DIRECTIVE:
Select and reproduce each line of the listing below that bears the string "import".

DATASET ENTRIES:
* * *
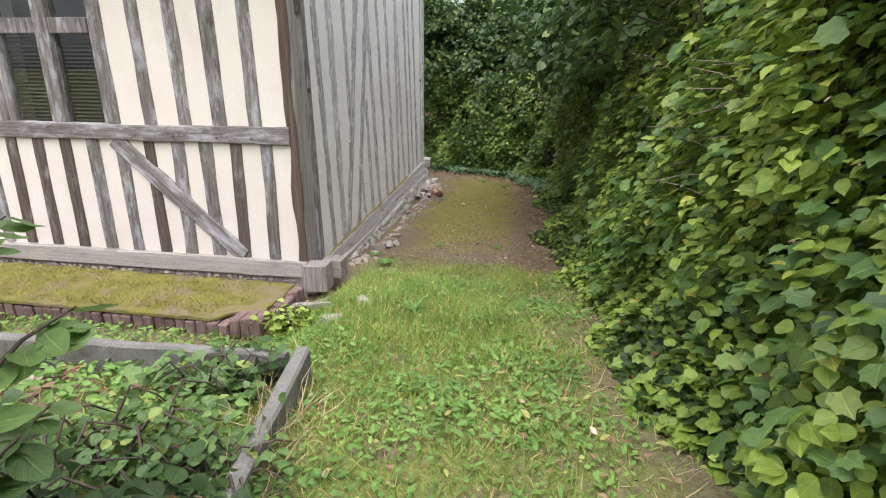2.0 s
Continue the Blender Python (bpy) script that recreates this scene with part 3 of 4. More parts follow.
* * *
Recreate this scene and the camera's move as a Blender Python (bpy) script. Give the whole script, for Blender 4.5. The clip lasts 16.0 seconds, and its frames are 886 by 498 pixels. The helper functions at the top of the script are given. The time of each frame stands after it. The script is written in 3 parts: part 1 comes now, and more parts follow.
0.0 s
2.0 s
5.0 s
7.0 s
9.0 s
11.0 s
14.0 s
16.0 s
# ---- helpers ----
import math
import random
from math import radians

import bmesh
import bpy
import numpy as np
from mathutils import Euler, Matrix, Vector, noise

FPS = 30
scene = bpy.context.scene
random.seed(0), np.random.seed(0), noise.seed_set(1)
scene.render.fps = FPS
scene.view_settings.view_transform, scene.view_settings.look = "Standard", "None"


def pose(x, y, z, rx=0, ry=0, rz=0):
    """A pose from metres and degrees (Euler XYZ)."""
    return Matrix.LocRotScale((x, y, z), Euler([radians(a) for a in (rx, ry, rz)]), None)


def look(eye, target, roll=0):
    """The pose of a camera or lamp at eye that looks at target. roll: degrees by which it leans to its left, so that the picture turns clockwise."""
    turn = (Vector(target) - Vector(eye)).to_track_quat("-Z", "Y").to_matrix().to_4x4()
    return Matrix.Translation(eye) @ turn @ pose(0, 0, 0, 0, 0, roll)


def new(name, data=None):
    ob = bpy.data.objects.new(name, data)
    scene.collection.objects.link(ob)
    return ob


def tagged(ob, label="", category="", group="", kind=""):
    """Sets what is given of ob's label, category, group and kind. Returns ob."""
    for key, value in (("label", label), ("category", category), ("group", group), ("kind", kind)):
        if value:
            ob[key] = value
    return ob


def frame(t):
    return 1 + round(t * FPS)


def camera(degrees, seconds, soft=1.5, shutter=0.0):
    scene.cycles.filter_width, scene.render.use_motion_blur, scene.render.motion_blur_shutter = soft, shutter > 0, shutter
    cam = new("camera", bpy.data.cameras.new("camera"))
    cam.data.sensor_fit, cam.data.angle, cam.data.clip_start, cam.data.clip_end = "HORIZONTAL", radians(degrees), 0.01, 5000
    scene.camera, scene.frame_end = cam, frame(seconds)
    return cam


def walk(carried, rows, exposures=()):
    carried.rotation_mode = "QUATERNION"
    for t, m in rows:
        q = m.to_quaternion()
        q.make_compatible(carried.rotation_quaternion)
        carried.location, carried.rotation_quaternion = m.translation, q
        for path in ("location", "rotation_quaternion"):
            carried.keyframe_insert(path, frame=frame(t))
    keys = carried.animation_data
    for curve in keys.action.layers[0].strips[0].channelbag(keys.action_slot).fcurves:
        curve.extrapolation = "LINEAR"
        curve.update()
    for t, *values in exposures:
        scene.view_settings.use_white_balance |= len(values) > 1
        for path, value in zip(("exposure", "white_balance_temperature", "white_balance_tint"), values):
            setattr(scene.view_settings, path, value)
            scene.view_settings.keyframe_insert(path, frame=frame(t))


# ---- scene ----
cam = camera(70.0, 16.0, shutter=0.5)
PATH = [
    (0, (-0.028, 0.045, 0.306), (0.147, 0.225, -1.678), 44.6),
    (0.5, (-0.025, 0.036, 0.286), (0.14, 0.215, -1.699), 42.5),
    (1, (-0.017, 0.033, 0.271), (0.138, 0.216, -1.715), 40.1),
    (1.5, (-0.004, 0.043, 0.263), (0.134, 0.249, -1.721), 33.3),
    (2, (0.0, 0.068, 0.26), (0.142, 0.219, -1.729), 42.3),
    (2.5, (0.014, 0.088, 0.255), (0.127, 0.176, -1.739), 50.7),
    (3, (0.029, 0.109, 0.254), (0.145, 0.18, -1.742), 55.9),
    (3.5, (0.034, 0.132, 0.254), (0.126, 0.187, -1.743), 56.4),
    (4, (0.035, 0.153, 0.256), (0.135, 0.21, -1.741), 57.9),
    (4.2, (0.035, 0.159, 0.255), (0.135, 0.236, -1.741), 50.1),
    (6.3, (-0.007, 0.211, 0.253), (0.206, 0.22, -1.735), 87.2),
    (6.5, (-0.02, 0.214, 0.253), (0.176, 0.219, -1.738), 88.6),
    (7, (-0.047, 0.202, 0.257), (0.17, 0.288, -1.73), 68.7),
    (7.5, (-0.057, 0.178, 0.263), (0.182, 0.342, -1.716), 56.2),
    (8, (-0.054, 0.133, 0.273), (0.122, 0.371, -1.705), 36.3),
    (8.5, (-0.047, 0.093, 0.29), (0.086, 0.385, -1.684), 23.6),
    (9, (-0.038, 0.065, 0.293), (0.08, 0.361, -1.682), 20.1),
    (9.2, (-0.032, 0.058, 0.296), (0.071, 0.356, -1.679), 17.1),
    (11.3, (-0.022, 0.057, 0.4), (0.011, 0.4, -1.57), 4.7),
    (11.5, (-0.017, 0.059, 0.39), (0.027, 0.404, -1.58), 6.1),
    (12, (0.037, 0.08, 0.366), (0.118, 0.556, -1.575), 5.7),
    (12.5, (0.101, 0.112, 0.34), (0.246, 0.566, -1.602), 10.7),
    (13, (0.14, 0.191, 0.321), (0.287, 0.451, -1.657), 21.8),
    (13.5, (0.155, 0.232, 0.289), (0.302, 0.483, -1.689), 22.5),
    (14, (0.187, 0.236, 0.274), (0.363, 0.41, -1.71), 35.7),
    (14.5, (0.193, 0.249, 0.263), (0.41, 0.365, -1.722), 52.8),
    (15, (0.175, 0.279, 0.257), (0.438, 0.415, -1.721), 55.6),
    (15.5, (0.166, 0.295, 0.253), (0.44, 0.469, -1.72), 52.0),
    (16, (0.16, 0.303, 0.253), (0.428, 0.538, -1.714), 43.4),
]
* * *
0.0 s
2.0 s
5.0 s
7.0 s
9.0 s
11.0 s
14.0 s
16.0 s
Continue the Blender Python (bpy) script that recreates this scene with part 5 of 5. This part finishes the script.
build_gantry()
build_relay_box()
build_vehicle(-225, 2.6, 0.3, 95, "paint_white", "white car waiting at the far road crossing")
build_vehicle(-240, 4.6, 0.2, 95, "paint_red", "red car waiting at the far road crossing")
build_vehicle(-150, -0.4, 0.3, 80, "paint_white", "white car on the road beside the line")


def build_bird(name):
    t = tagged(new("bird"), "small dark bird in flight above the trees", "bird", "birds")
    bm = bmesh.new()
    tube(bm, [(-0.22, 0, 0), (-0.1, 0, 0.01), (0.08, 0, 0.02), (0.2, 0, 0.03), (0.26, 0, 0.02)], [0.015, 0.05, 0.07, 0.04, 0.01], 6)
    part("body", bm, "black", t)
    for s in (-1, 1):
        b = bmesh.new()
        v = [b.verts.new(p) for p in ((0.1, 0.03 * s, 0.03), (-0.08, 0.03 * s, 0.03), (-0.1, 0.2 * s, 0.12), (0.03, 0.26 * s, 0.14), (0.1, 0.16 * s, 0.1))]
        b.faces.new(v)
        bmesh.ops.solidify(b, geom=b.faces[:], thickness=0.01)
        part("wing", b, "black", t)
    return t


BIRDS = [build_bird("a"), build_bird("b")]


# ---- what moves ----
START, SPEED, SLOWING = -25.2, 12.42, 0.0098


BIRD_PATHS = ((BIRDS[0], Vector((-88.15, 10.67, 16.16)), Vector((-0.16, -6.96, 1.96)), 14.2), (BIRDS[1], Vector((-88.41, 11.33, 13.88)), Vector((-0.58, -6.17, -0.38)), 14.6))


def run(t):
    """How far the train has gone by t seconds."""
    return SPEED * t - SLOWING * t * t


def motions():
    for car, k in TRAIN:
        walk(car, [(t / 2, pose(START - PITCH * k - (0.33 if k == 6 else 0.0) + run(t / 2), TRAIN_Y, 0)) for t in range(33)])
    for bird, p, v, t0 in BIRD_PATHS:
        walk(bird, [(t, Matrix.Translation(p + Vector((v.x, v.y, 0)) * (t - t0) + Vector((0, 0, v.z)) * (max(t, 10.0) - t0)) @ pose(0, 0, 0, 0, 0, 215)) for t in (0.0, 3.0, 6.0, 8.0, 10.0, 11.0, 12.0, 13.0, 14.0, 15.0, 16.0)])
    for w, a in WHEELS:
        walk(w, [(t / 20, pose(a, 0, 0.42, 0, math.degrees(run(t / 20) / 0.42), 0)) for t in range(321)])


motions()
* * *
OUTPUT OF THE EXERCISE:
import math
import random
from math import radians
import bmesh
import bpy
import numpy as np
from mathutils import Euler, Matrix, Vector, noise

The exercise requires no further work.